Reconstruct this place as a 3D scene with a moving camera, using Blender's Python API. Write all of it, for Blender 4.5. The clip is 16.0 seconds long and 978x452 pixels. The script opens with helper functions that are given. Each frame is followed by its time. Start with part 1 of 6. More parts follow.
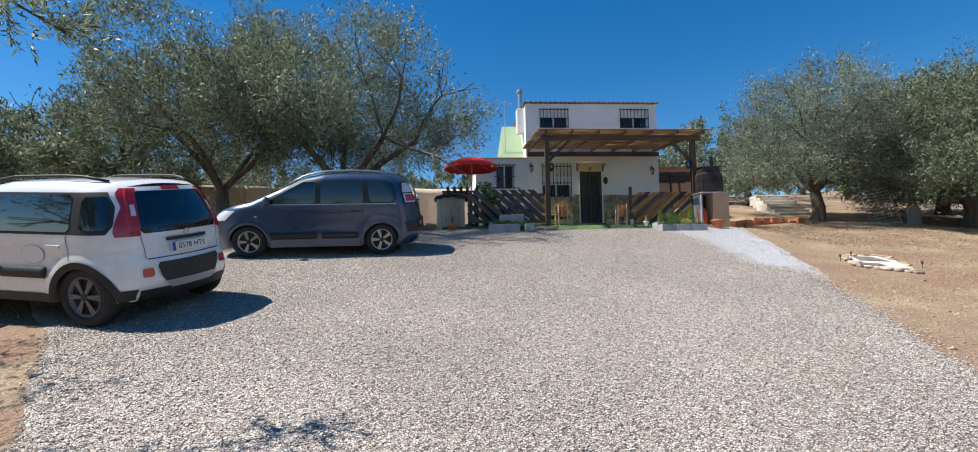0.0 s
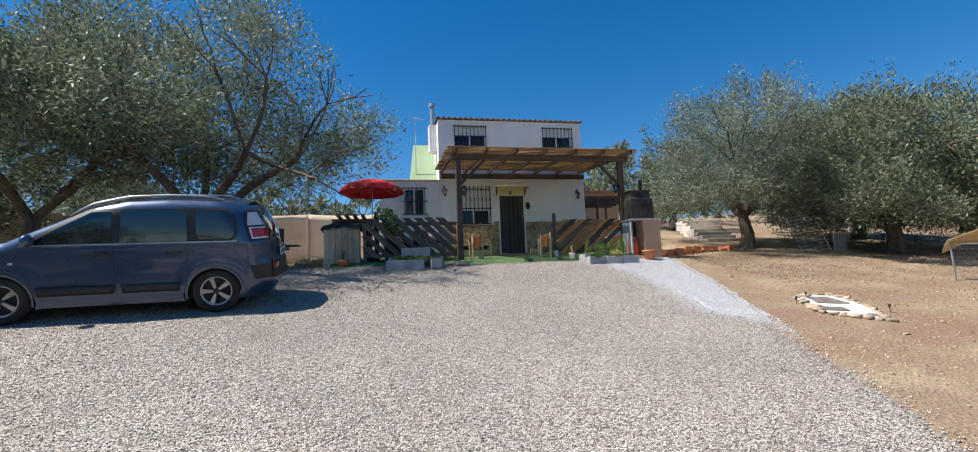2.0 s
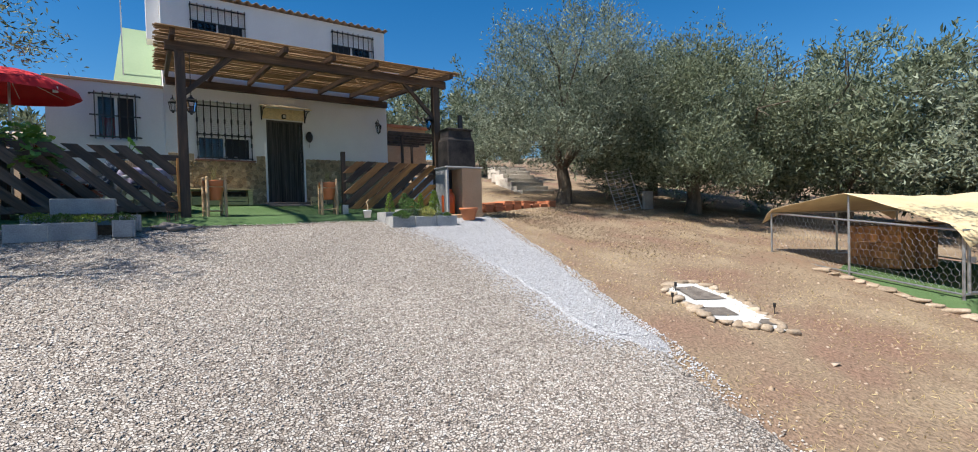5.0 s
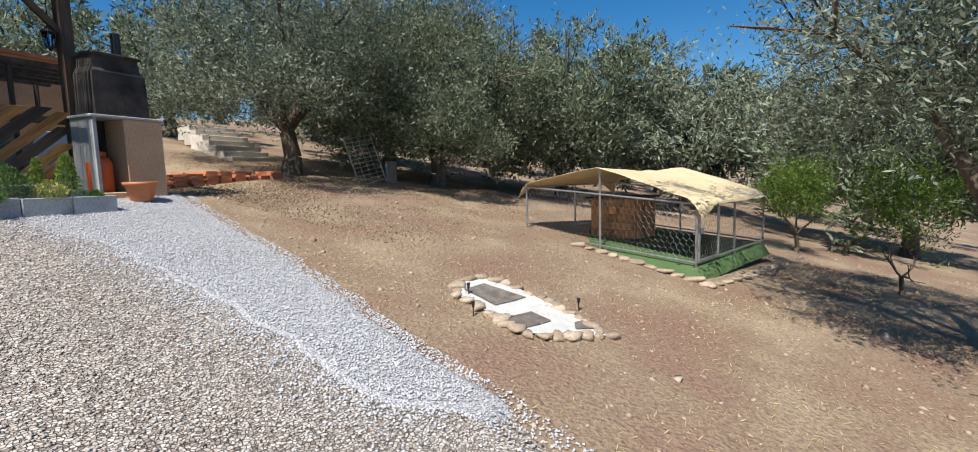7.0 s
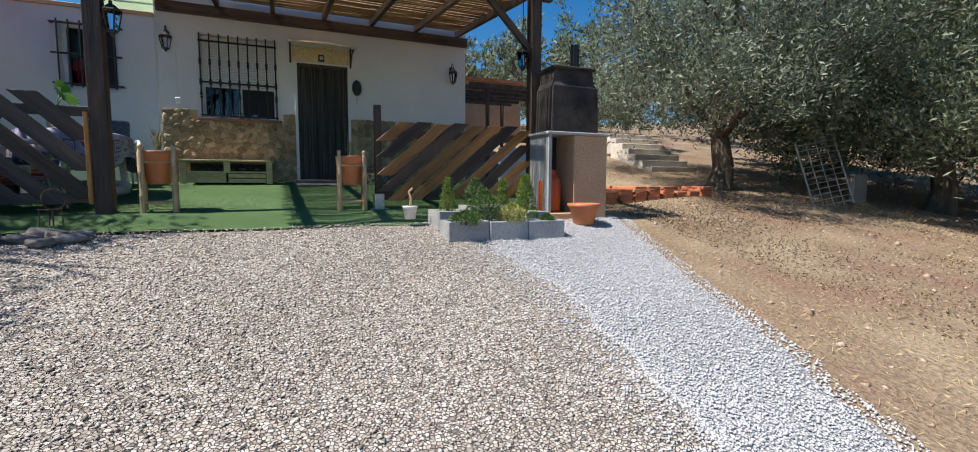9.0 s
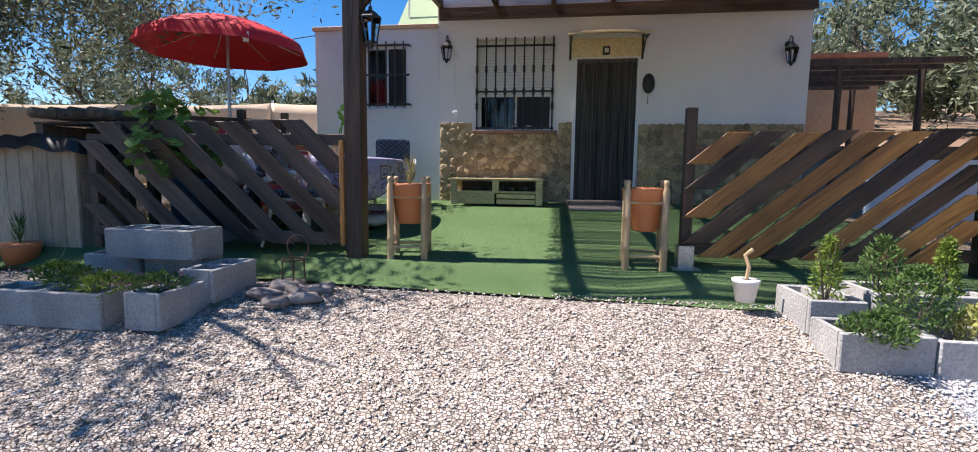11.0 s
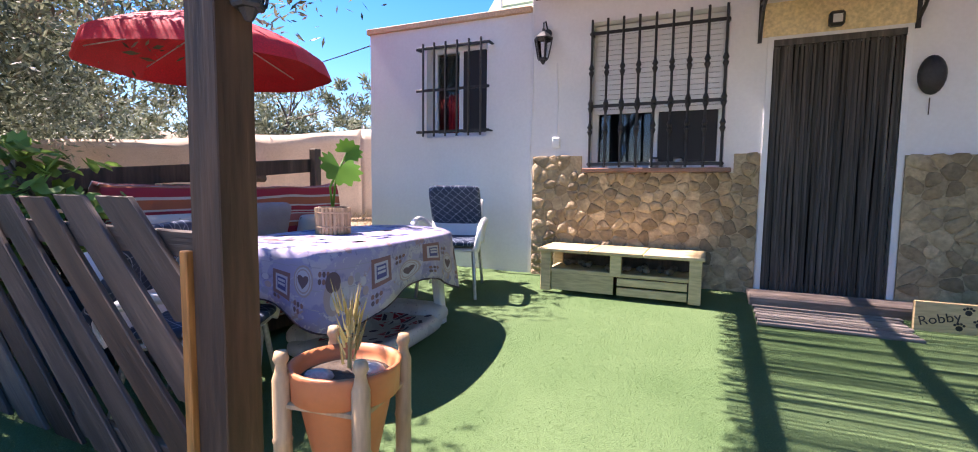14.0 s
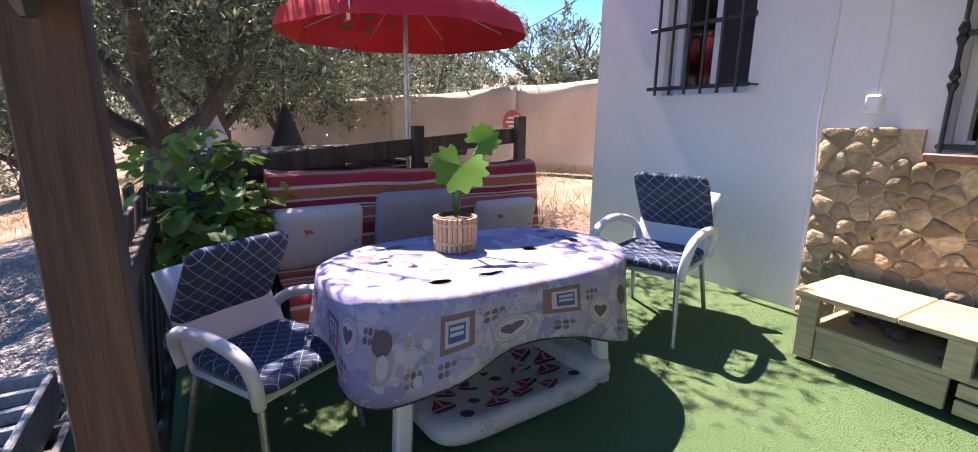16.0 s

Given problem:
Write out the data precisely as given, excluding the pictures.

Final answer:
Reconstruct this place as a 3D scene with a moving camera, using Blender's Python API. Write all of it, for Blender 4.5. The clip is 16.0 seconds long and 978x452 pixels. The script opens with helper functions that are given. Each frame is followed by its time. Start with part 1 of 6. More parts follow.
0.0 s
2.0 s
5.0 s
7.0 s
9.0 s
11.0 s
14.0 s
16.0 s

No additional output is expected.